Há uma
tendência, quase automática e, por isso, irritante e vexante, de
quando certos círculos discutem qualquer acto criativo da parte de
uma mulher, descrevê-lo como contendo “características
femininas”, mas sem jamais as revelar, analisar, explicar e muito
menos compreender o seu papel na articulação do texto total ou,
menos ainda, contextualizá-las no sistema em que emerge. Esse termo
é empregue de maneira fantasmática e mágica, como se o seu emprego
fosse suficientemente explicativo de algo que, no fundo se recusa a
tornar possível.
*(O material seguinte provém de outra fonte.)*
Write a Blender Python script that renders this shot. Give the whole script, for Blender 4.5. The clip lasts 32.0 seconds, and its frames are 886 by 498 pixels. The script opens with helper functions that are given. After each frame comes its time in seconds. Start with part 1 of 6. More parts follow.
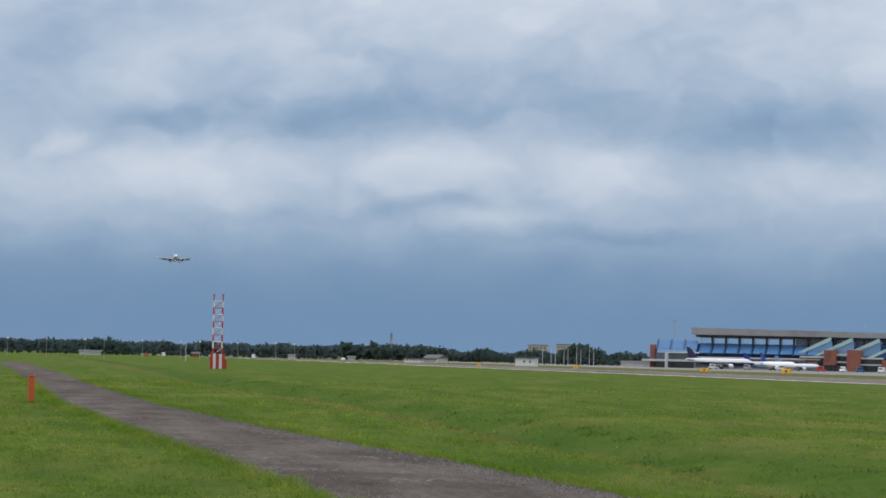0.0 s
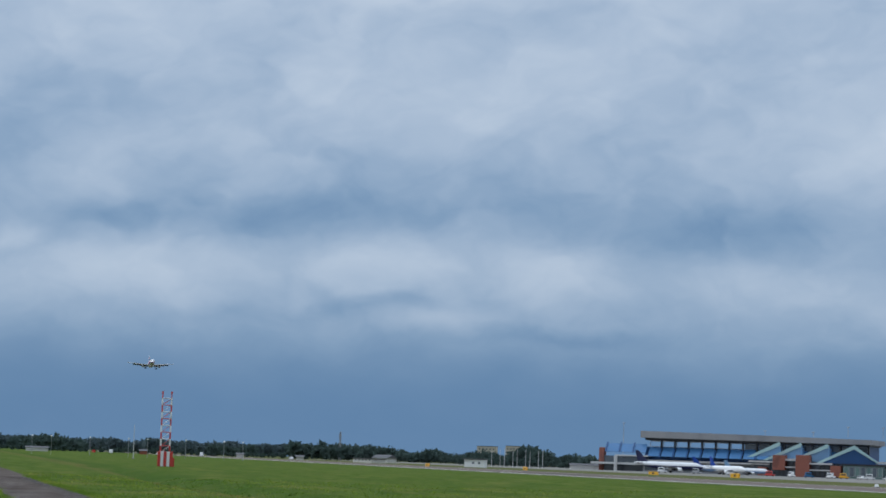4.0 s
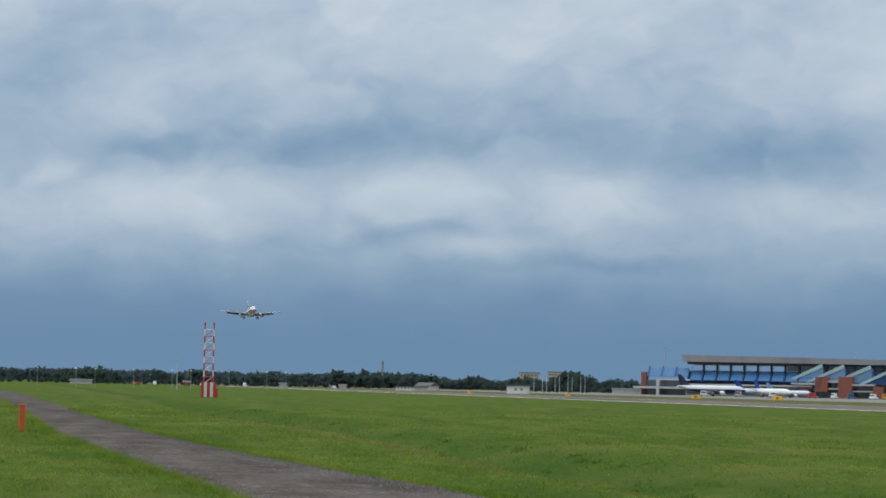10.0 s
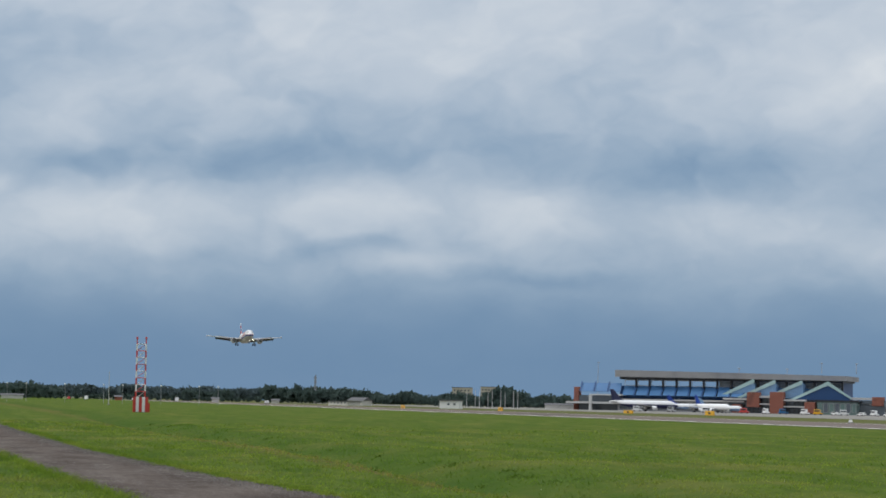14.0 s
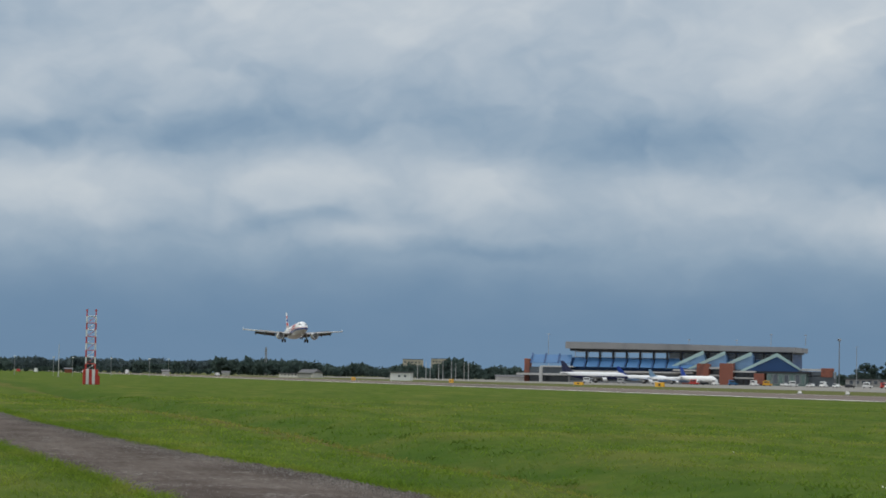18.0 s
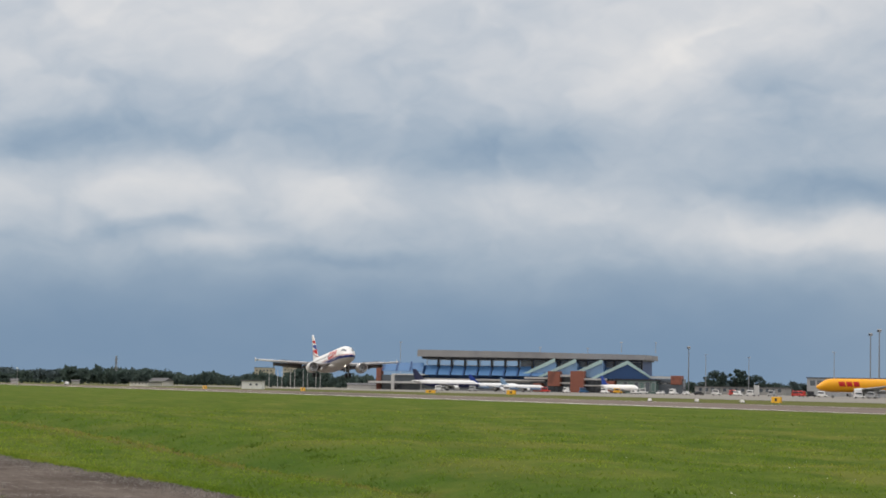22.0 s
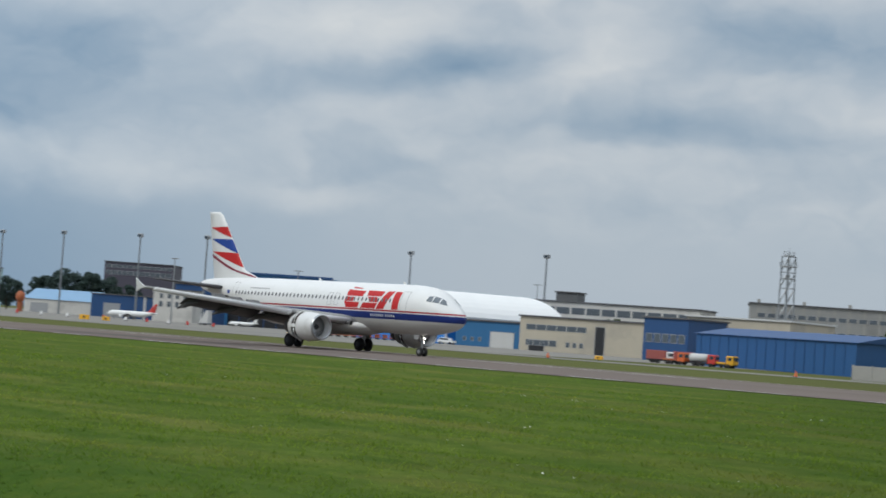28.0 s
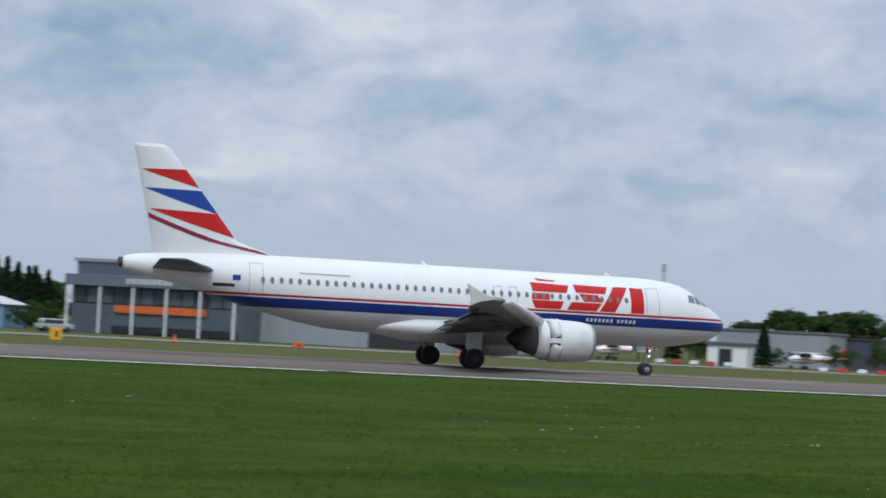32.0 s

Partindo de uma perspectiva homocêntrica, o que
esse passe de magia cumpre é, no fundo, em primeiro lugar a criação
de uma posição de “tolerância” que permite ao texto “feminino”
a possibilidade de existência e circulação e, sem segundo e mais
permanente lugar, a assunção do próprio sistema hegemónico que se
confere o direito dessa mesma decisão. (Mais)
Afirmamo-lo
porque, no fundo, incorreremos talvez no mesmo problema ao querer
iniciar a leitura de Sem dó através de uma contextualização
de um discurso feminista e, quem sabe, impedindo uma leitura mais
abrangente de outras estruturas interpretativas. Todavia, é-nos
difícil ler a sua intriga sem que vejamos a maneira como se
estrutura enquanto discurso anti-hegemónico, mesmo que de uma forma
subtil e calma.
Aparentemente,
a história apresentada em Sem dó centra-se na intriga de um
caso amoroso entre uma empregada doméstica de São Paulo na década
de 1920, Dolores, ou como é chamada pela sua família, Lola, numa
casa da alta burguesia, e um jovem homem que acabou de chegar à
cidade e a parece conquistar de modo avassalador. Todo o papel social
e profissional de Lola entra em crise com a paixão por este homem.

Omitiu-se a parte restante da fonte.